Extract the lines of the material below, beginning with the first and ending with the line that holds "pose from metres". Skip every picture.

::::::::

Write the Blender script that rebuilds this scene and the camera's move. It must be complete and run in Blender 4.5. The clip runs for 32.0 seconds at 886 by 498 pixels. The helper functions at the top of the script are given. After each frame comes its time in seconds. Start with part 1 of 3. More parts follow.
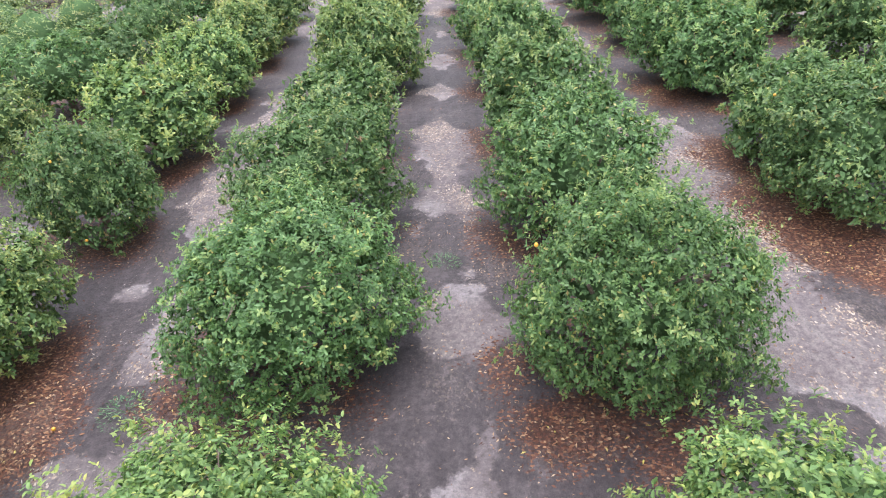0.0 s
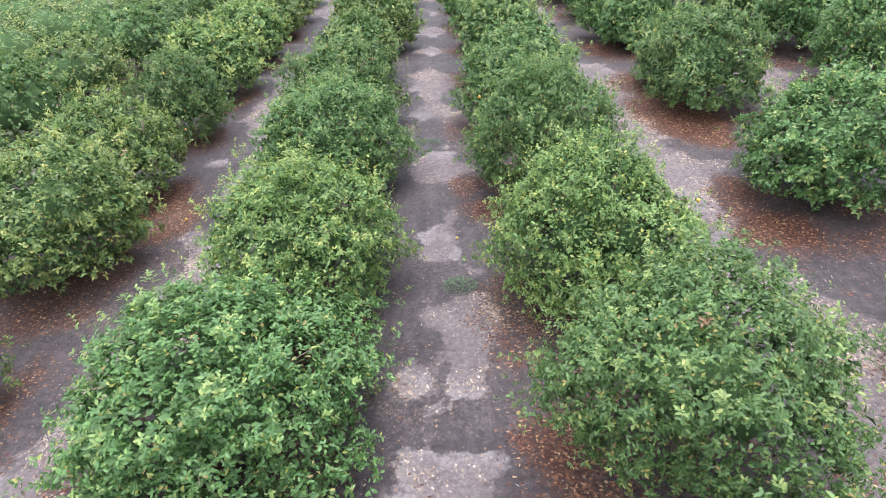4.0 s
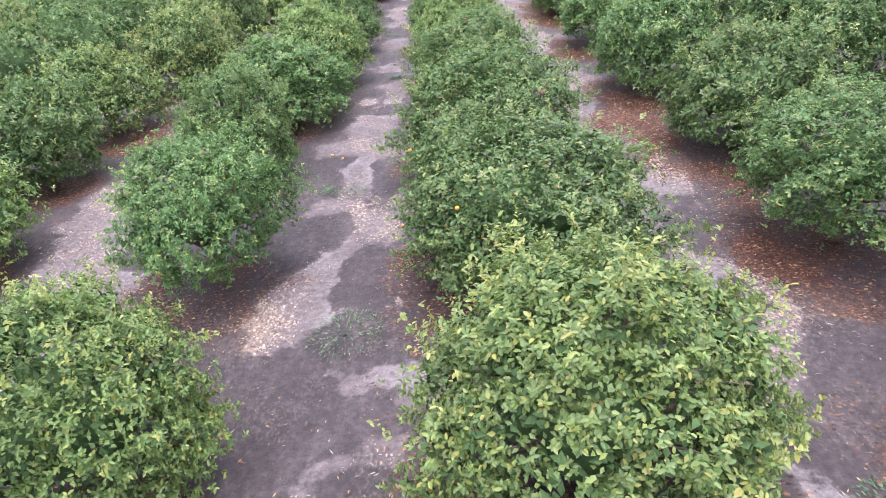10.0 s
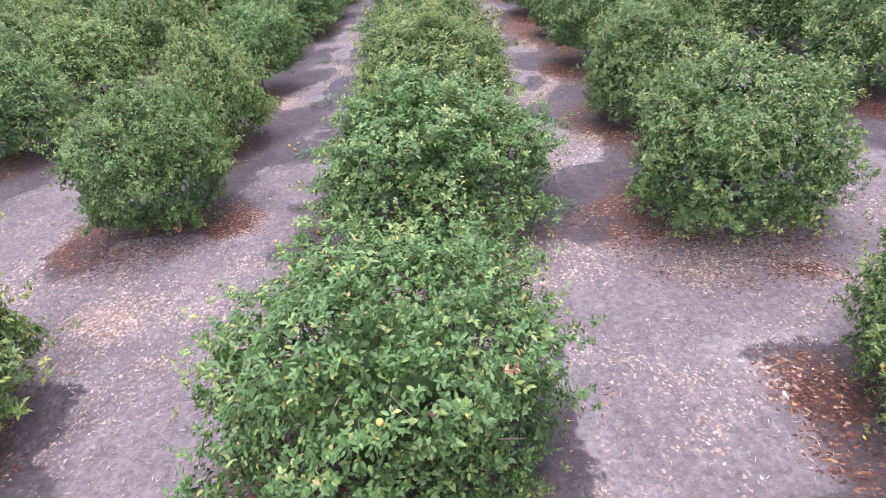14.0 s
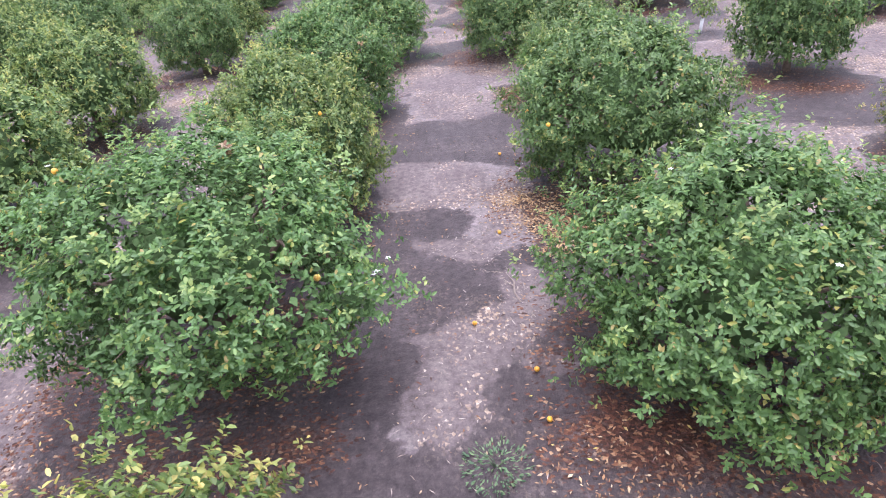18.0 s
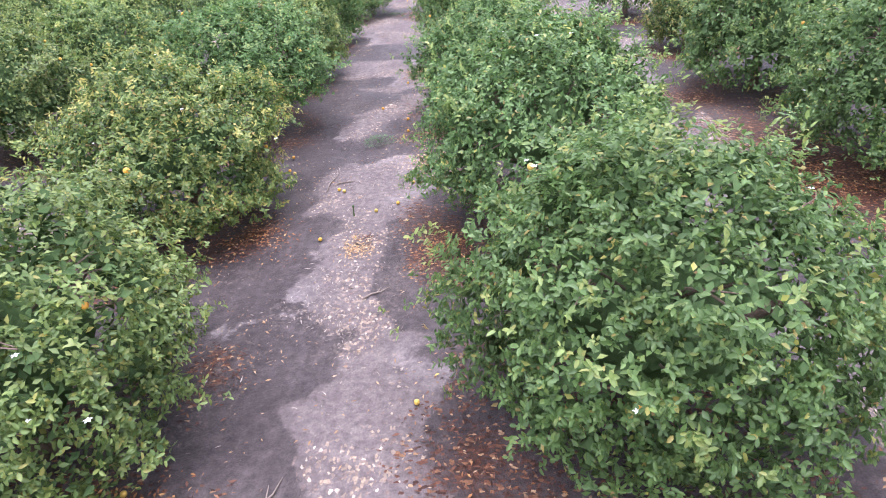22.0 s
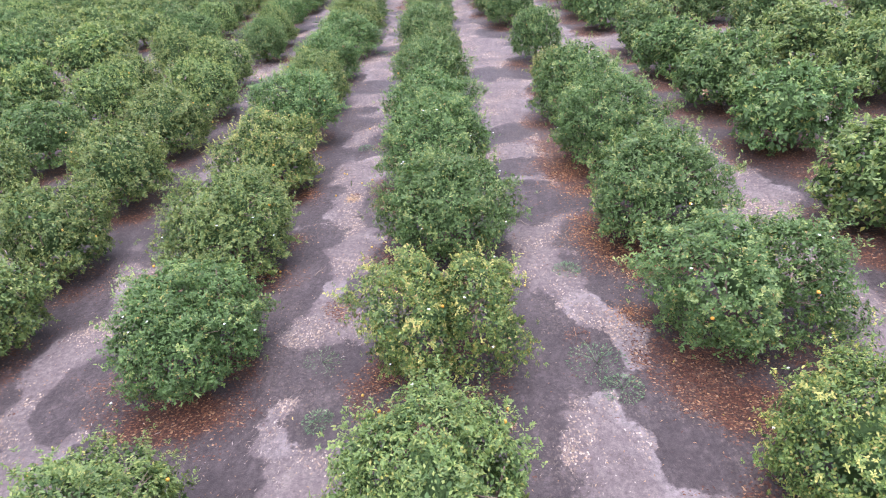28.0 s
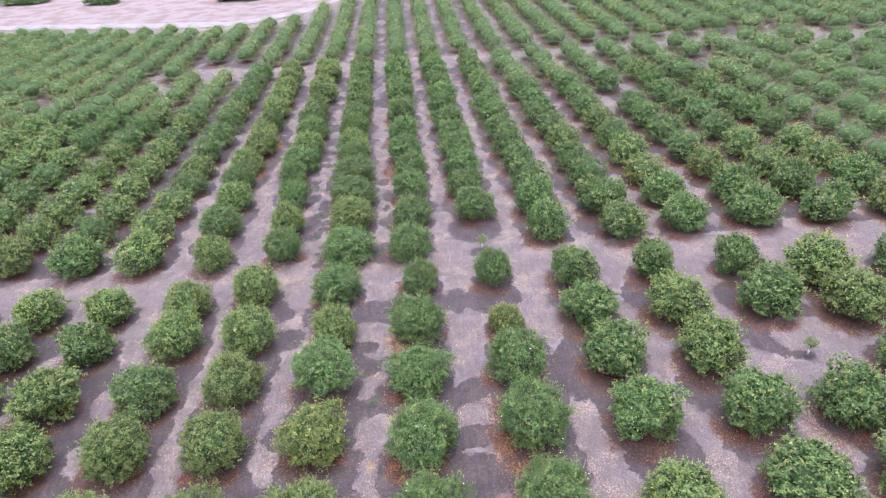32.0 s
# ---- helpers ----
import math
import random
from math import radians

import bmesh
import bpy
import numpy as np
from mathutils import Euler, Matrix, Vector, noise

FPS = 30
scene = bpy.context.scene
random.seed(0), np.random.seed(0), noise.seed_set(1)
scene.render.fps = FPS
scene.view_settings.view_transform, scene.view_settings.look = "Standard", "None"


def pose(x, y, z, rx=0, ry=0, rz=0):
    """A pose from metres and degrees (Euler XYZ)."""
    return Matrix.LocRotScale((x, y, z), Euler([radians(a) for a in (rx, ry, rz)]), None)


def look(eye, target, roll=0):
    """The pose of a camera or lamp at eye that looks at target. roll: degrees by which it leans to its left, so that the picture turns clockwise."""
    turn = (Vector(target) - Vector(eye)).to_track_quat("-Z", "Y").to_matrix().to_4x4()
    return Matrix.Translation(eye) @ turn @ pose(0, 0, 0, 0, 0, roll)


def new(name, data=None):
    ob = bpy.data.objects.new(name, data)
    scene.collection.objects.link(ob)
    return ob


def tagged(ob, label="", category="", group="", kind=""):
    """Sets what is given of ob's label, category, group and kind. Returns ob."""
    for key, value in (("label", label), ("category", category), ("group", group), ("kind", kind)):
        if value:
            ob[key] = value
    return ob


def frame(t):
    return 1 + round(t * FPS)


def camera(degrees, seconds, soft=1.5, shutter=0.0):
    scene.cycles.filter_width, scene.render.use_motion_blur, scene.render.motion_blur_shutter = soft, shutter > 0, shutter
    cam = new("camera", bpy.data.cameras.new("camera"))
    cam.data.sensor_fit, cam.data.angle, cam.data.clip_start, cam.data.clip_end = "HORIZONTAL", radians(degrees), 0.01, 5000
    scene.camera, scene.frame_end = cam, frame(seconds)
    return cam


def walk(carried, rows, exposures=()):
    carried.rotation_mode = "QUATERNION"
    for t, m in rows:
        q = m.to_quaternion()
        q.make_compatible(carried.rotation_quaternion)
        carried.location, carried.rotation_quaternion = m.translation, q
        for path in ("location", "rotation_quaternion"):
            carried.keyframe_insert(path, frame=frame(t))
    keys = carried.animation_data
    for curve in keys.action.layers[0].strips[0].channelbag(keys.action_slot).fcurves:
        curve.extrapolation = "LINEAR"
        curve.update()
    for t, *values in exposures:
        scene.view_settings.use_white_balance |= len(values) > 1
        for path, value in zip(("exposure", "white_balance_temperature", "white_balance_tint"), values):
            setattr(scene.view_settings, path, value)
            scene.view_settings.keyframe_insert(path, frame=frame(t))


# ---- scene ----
cam = camera(72.84, 32.0, soft=1.05)
PATH = [
    (0.0, (0.943, -0.556, 6.419), (0.704, 7.838, 0.988), -5.74),
    (1.0, (1.027, -2.030, 6.492), (0.799, 6.372, 1.075), -5.82),
    (2.0, (1.026, -3.633, 6.492), (0.812, 4.787, 1.101), -5.87),
    (3.0, (0.999, -5.290, 6.445), (0.770, 3.150, 1.087), -5.77),
    (3.5, (1.057, -6.139, 6.451), (0.840, 2.311, 1.107), -5.70),
    (5.5, (1.568, -9.486, 6.262), (1.335, -1.015, 0.953), -5.87),
    (6.0, (1.704, -10.386, 6.196), (1.509, -1.913, 0.888), -5.68),
    (7.0, (1.995, -12.245, 6.051), (1.800, -3.764, 0.756), -5.63),
    (8.0, (2.242, -14.340, 6.000), (2.018, -5.853, 0.716), -5.95),
    (9.0, (2.538, -16.521, 5.840), (2.231, -8.015, 0.591), -6.20),
    (10.0, (2.860, -18.915, 5.667), (2.540, -10.382, 0.462), -6.30),
    (11.0, (3.214, -21.504, 5.521), (2.872, -12.963, 0.331), -6.44),
    (12.0, (3.471, -23.931, 5.385), (3.133, -15.377, 0.216), -6.26),
    (13.0, (3.896, -26.467, 5.255), (3.555, -17.907, 0.096), -6.43),
    (13.5, (4.168, -27.724, 5.173), (3.843, -19.165, 0.011), -6.45),
    (15.5, (4.501, -32.521, 4.861), (4.462, -24.013, -0.395), -5.34),
    (16.0, (4.847, -33.724, 4.776), (4.814, -25.210, -0.470), -5.53),
    (16.5, (5.182, -35.020, 4.708), (5.140, -26.499, -0.527), -5.85),
    (17.0, (5.461, -36.198, 4.658), (5.420, -27.670, -0.563), -6.05),
    (18.0, (5.942, -38.836, 4.670), (5.900, -30.299, -0.537), -6.23),
    (19.0, (6.339, -41.094, 4.593), (6.286, -32.551, -0.604), -6.24),
    (20.0, (6.866, -43.272, 4.474), (6.776, -34.705, -0.683), -6.09),
    (21.0, (7.203, -45.244, 4.292), (7.089, -36.654, -0.827), -6.13),
    (22.0, (7.354, -47.152, 4.343), (7.304, -38.545, -0.747), -5.96),
    (23.0, (7.599, -48.979, 4.499), (7.498, -40.376, -0.597), -6.13),
    (24.0, (7.823, -50.749, 4.724), (7.714, -42.136, -0.356), -6.14),
    (25.0, (7.997, -52.425, 5.059), (7.885, -43.819, -0.033), -6.10),
    (25.5, (8.132, -53.253, 5.304), (8.012, -44.651, 0.206), -6.29),
    (27.5, (8.966, -56.806, 7.500), (8.768, -48.249, 2.329), -6.42),
    (28.0, (9.210, -57.320, 8.581), (9.031, -48.781, 3.381), -6.26),
    (29.0, (9.471, -57.803, 11.418), (9.426, -49.300, 6.156), -5.83),
    (29.5, (9.546, -58.107, 13.467), (9.574, -49.616, 8.183), -5.67),
    (30.0, (9.633, -58.414, 15.790), (9.745, -49.923, 10.509), -5.64),
    (30.5, (9.803, -58.789, 18.128), (9.949, -50.312, 12.825), -5.72),
    (31.0, (9.895, -59.141, 20.591), (10.085, -50.676, 15.271), -5.52),
    (31.5, (9.997, -59.444, 22.998), (10.211, -50.996, 17.651), -5.29),
    (32.0, (10.098, -59.698, 25.478), (10.362, -51.264, 20.111), -4.94),
]
walk(cam, [(t, look(eye, target, roll)) for t, eye, target, roll in PATH], [(0.0, 1.97, 6000, 9), (6.0, 2.0, 6000, 9), (9.5, 2.13, 6000, 18), (11.5, 2.16, 5950, 21), (13.0, 2.09, 5950, 25), (16.0, 1.93, 5950, 22), (19.0, 2.05, 5950, 22), (22.5, 2.12, 5950, 21), (25.0, 2.02, 5950, 22), (28.0, 2.0, 5950, 21), (32.0, 1.85, 5950, 21)])

# ---- sky and light: bright overcast ----
world = bpy.data.worlds.new("overcast_sky")
scene.world = world
world.use_nodes = True
wn = world.node_tree
sky = wn.nodes.new("ShaderNodeTexSky")
sky.sky_type, sky.sun_disc = "NISHITA", False
sky.sun_elevation, sky.sun_rotation = radians(70), radians(200)
sky.air_density, sky.dust_density, sky.ozone_density = 1.0, 2.0, 2.0
grey = wn.nodes.new("ShaderNodeHueSaturation")
grey.inputs["Saturation"].default_value = 0.42
wn.links.new(sky.outputs[0], grey.inputs["Color"])
wn.links.new(grey.outputs[0], wn.nodes["Background"].inputs[0])
wn.nodes["Background"].inputs[1].default_value = 0.147
sun_data = bpy.data.lights.new("sun", "SUN")
sun_data.energy, sun_data.angle, sun_data.color = 1.05, radians(38), (1.0, 0.985, 0.97)
sun = new("sun", sun_data)
sun.matrix_world = pose(0, 0, 60, 20, 0, 160)


# ---- materials ----
def nodes_of(name):
    m = bpy.data.materials.new(name)
    m.use_nodes = True
    return m, m.node_tree, m.node_tree.nodes["Principled BSDF"]


def ramp(tree, stops, source=None):
    r = tree.nodes.new("ShaderNodeValToRGB")
    e = r.color_ramp.elements
    while len(e) < len(stops):
        e.new(0.5)
    for item, (p, c) in zip(e, stops):
        item.position, item.color = p, (*c, 1)
    if source is not None:
        tree.links.new(source, r.inputs[0])
    return r.outputs[0]


def math_node(tree, op, a, b=None, clamp=False):
    n = tree.nodes.new("ShaderNodeMath")
    n.operation, n.use_clamp = op, clamp
    for i, v in enumerate((a, b)):
        if v is None:
            continue
        if isinstance(v, (int, float)):
            n.inputs[i].default_value = v
        else:
            tree.links.new(v, n.inputs[i])
    return n.outputs[0]


def mix_node(tree, fac, a, b, mode="MIX"):
    n = tree.nodes.new("ShaderNodeMix")
    n.data_type, n.blend_type = "RGBA", mode
    for i, v in ((0, fac), (6, a), (7, b)):
        if isinstance(v, (int, float)):
            n.inputs[i].default_value = v
        elif isinstance(v, tuple):
            n.inputs[i].default_value = (*v, 1)
        else:
            tree.links.new(v, n.inputs[i])
    return n.outputs[2]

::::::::

Response to the task
Write the Blender script that rebuilds this scene and the camera's move. It must be complete and run in Blender 4.5. The clip runs for 32.0 seconds at 886 by 498 pixels. The helper functions at the top of the script are given. After each frame comes its time in seconds. Start with part 1 of 3. More parts follow.
0.0 s
4.0 s
10.0 s
14.0 s
18.0 s
22.0 s
28.0 s
32.0 s
# ---- helpers ----
import math
import random
from math import radians

import bmesh
import bpy
import numpy as np
from mathutils import Euler, Matrix, Vector, noise

FPS = 30
scene = bpy.context.scene
random.seed(0), np.random.seed(0), noise.seed_set(1)
scene.render.fps = FPS
scene.view_settings.view_transform, scene.view_settings.look = "Standard", "None"


def pose(x, y, z, rx=0, ry=0, rz=0):
    """A pose from metres and degrees (Euler XYZ)."""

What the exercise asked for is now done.